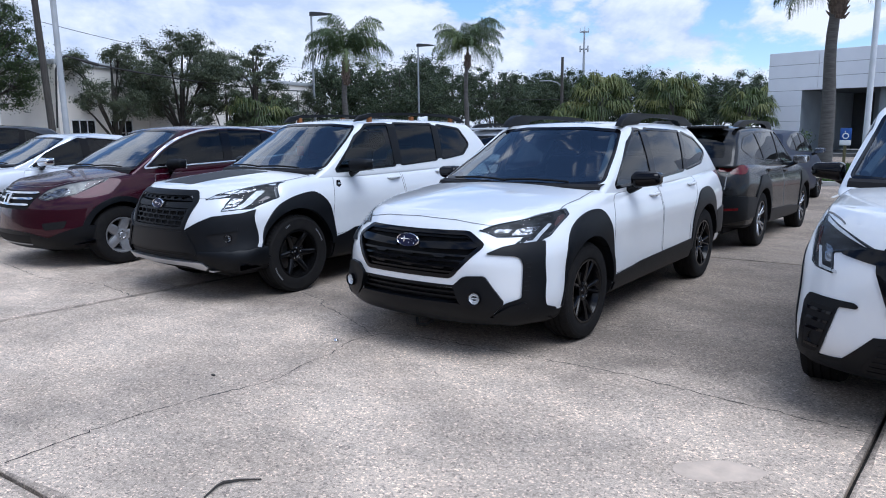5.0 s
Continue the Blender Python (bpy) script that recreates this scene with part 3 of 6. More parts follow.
def outback_spec(paint, paintlabel):
    return dict(
        paint=paint, paintlabel=paintlabel, wb=2.745, yf=-1.03, yr=3.83, flare=0.012, skirt=0.33,
        nose=curve((0, 0.11), (0.15, 0.02), (0.3, 0.0), (0.55, 0.0), (0.75, 0.03), (0.88, 0.085), (1, 0.17)),
        tail=curve((0, 0.12), (0.2, 0.02), (0.5, 0.0), (0.75, 0.06), (1, 0.16)),
        sweep=curve((0, 0.13), (0.6, 0.15), (1, 0.34)), corner=curve((0, 0.34), (0.5, 0.43), (0.8, 0.52), (1, 0.53)), tsweep=(0.08, 0.25),
        top=curve((-1.03, 0.93), (-0.8, 0.985), (-0.4, 1.05), (0.0, 1.09), (0.45, 1.115), (0.8, 1.09), (2.0, 1.095), (3.0, 1.12), (3.85, 1.13)),
        crown=curve((-1.0, 0.05), (-0.3, 0.075), (0.4, 0.055), (0.9, 0.03), (3.8, 0.03)),
        under=curve((-1.0, 0.25), (-0.5, 0.23), (0.5, 0.24), (2.5, 0.25), (3.3, 0.28), (3.8, 0.36)),
        plan=curve((-1.0, 0.87), (-0.5, 0.915), (0.0, 0.925), (1.3, 0.915), (2.7, 0.925), (3.3, 0.90), (3.83, 0.82)),
        side=curve((0, 0.93), (0.12, 0.975), (0.3, 0.99), (0.5, 0.985), (0.68, 0.99), (0.8, 0.97), (1, 0.905)),
        ws=curve((0, 0.10), (0.2, 0.32), (0.6, 0.74), (1, 1.17)), wsbow=0.15,
        rw=curve((0, 3.78), (0.3, 3.62), (0.7, 3.40), (1, 3.12)), rwbow=0.12,
        roof=curve((0.9, 1.555), (1.3, 1.60), (1.9, 1.618), (2.6, 1.605), (3.2, 1.56)),
        belt=curve((0.2, 1.07), (0.6, 1.06), (2.0, 1.08), (3.8, 1.12)),
        wbelt=curve((0.2, 0.83), (0.6, 0.842), (2.6, 0.83), (3.6, 0.76)), wroof=curve((1.0, 0.655), (2.0, 0.665), (3.2, 0.60)),
        tumble=curve((0, 0.0), (0.5, 0.42), (1, 1.0)),
        windows=[("front_window", fillet([(0.64, 1.085), (1.43, 1.11), (1.46, 1.53), (1.27, 1.535), (1.06, 1.44)], 0.03), False),
                 ("rear_door_window", fillet([(1.53, 1.115), (2.31, 1.145), (2.47, 1.505), (1.55, 1.535)], 0.03), True),
                 ("quarter_window", fillet([(2.38, 1.15), (2.95, 1.195), (3.22, 1.29), (2.98, 1.43), (2.54, 1.50)], 0.04), True)],
        screen=fillet([(-0.74, 1.125), (-0.4, 1.10), (0.4, 1.10), (0.74, 1.125), (0.575, 1.53), (0.3, 1.555), (-0.3, 1.555), (-0.575, 1.53)], 0.035),
        back=fillet([(-0.60, 1.17), (0.60, 1.17), (0.50, 1.46), (-0.50, 1.46)], 0.05), screen_y=1.35, back_y=2.95,
        screenw=1.035, cabin_y=(0.55, 3.45), dash=(1.03, 0.75), glass_mirror=(0.93, 1.47), mirror=(0.87, 0.86, 1.135), mirrorcap=M_PIANO, mirrorlabel="gloss black door mirror",
        tyre=(0.362, 0.225, 0.236), track=0.79, gap=0.055, spokes=(5, "pair"), spokew=(0.055, 0.06), dish=0.03, rim=M_BLACKRIM, rimlabel="black alloy rim")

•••

GOAL -> Restate the whole listing above exactly, please, omitting every image.

OUTPUT ->
5.0 s
Continue the Blender Python (bpy) script that recreates this scene with part 3 of 6. More parts follow.
def outback_spec(paint, paintlabel):
    return dict(
        paint=paint, paintlabel=paintlabel, wb=2.745, yf=-1.03, yr=3.83, flare=0.012, skirt=0.33,
        nose=curve((0, 0.11), (0.15, 0.02), (0.3, 0.0), (0.55, 0.0), (0.75, 0.03), (0.88, 0.085), (1, 0.17)),
        tail=curve((0, 0.12), (0.2, 0.02), (0.5, 0.0), (0.75, 0.06), (1, 0.16)),
        sweep=curve((0, 0.13), (0.6, 0.15), (1, 0.34)), corner=curve((0, 0.34), (0.5, 0.43), (0.8, 0.52), (1, 0.53)), tsweep=(0.08, 0.25),
        top=curve((-1.03, 0.93), (-0.8, 0.985), (-0.4, 1.05), (0.0, 1.09), (0.45, 1.115), (0.8, 1.09), (2.0, 1.095), (3.0, 1.12), (3.85, 1.13)),
        crown=curve((-1.0, 0.05), (-0.3, 0.075), (0.4, 0.055), (0.9, 0.03), (3.8, 0.03)),
        under=curve((-1.0, 0.25), (-0.5, 0.23), (0.5, 0.24), (2.5, 0.25), (3.3, 0.28), (3.8, 0.36)),
        plan=curve((-1.0, 0.87), (-0.5, 0.915), (0.0, 0.925), (1.3, 0.915), (2.7, 0.925), (3.3, 0.90), (3.83, 0.82)),
        side=curve((0, 0.93), (0.12, 0.975), (0.3, 0.99), (0.5, 0.985), (0.68, 0.99), (0.8, 0.97), (1, 0.905)),
        ws=curve((0, 0.10), (0.2, 0.32), (0.6, 0.74), (1, 1.17)), wsbow=0.15,
        rw=curve((0, 3.78), (0.3, 3.62), (0.7, 3.40), (1, 3.12)), rwbow=0.12,
        roof=curve((0.9, 1.555), (1.3, 1.60), (1.9, 1.618), (2.6, 1.605), (3.2, 1.56)),
        belt=curve((0.2, 1.07), (0.6, 1.06), (2.0, 1.08), (3.8, 1.12)),
        wbelt=curve((0.2, 0.83), (0.6, 0.842), (2.6, 0.83), (3.6, 0.76)), wroof=curve((1.0, 0.655), (2.0, 0.665), (3.2, 0.60)),
        tumble=curve((0, 0.0), (0.5, 0.42), (1, 1.0)),
        windows=[("front_window", fillet([(0.64, 1.085), (1.43, 1.11), (1.46, 1.53), (1.27, 1.535), (1.06, 1.44)], 0.03), False),
                 ("rear_door_window", fillet([(1.53, 1.115), (2.31, 1.145), (2.47, 1.505), (1.55, 1.535)], 0.03), True),
                 ("quarter_window", fillet([(2.38, 1.15), (2.95, 1.195), (3.22, 1.29), (2.98, 1.43), (2.54, 1.50)], 0.04), True)],
        screen=fillet([(-0.74, 1.125), (-0.4, 1.10), (0.4, 1.10), (0.74, 1.125), (0.575, 1.53), (0.3, 1.555), (-0.3, 1.555), (-0.575, 1.53)], 0.035),
        back=fillet([(-0.60, 1.17), (0.60, 1.17), (0.50, 1.46), (-0.50, 1.46)], 0.05), screen_y=1.35, back_y=2.95,
        screenw=1.035, cabin_y=(0.55, 3.45), dash=(1.03, 0.75), glass_mirror=(0.93, 1.47), mirror=(0.87, 0.86, 1.135), mirrorcap=M_PIANO, mirrorlabel="gloss black door mirror",
        tyre=(0.362, 0.225, 0.236), track=0.79, gap=0.055, spokes=(5, "pair"), spokew=(0.055, 0.06), dish=0.03, rim=M_BLACKRIM, rimlabel="black alloy rim")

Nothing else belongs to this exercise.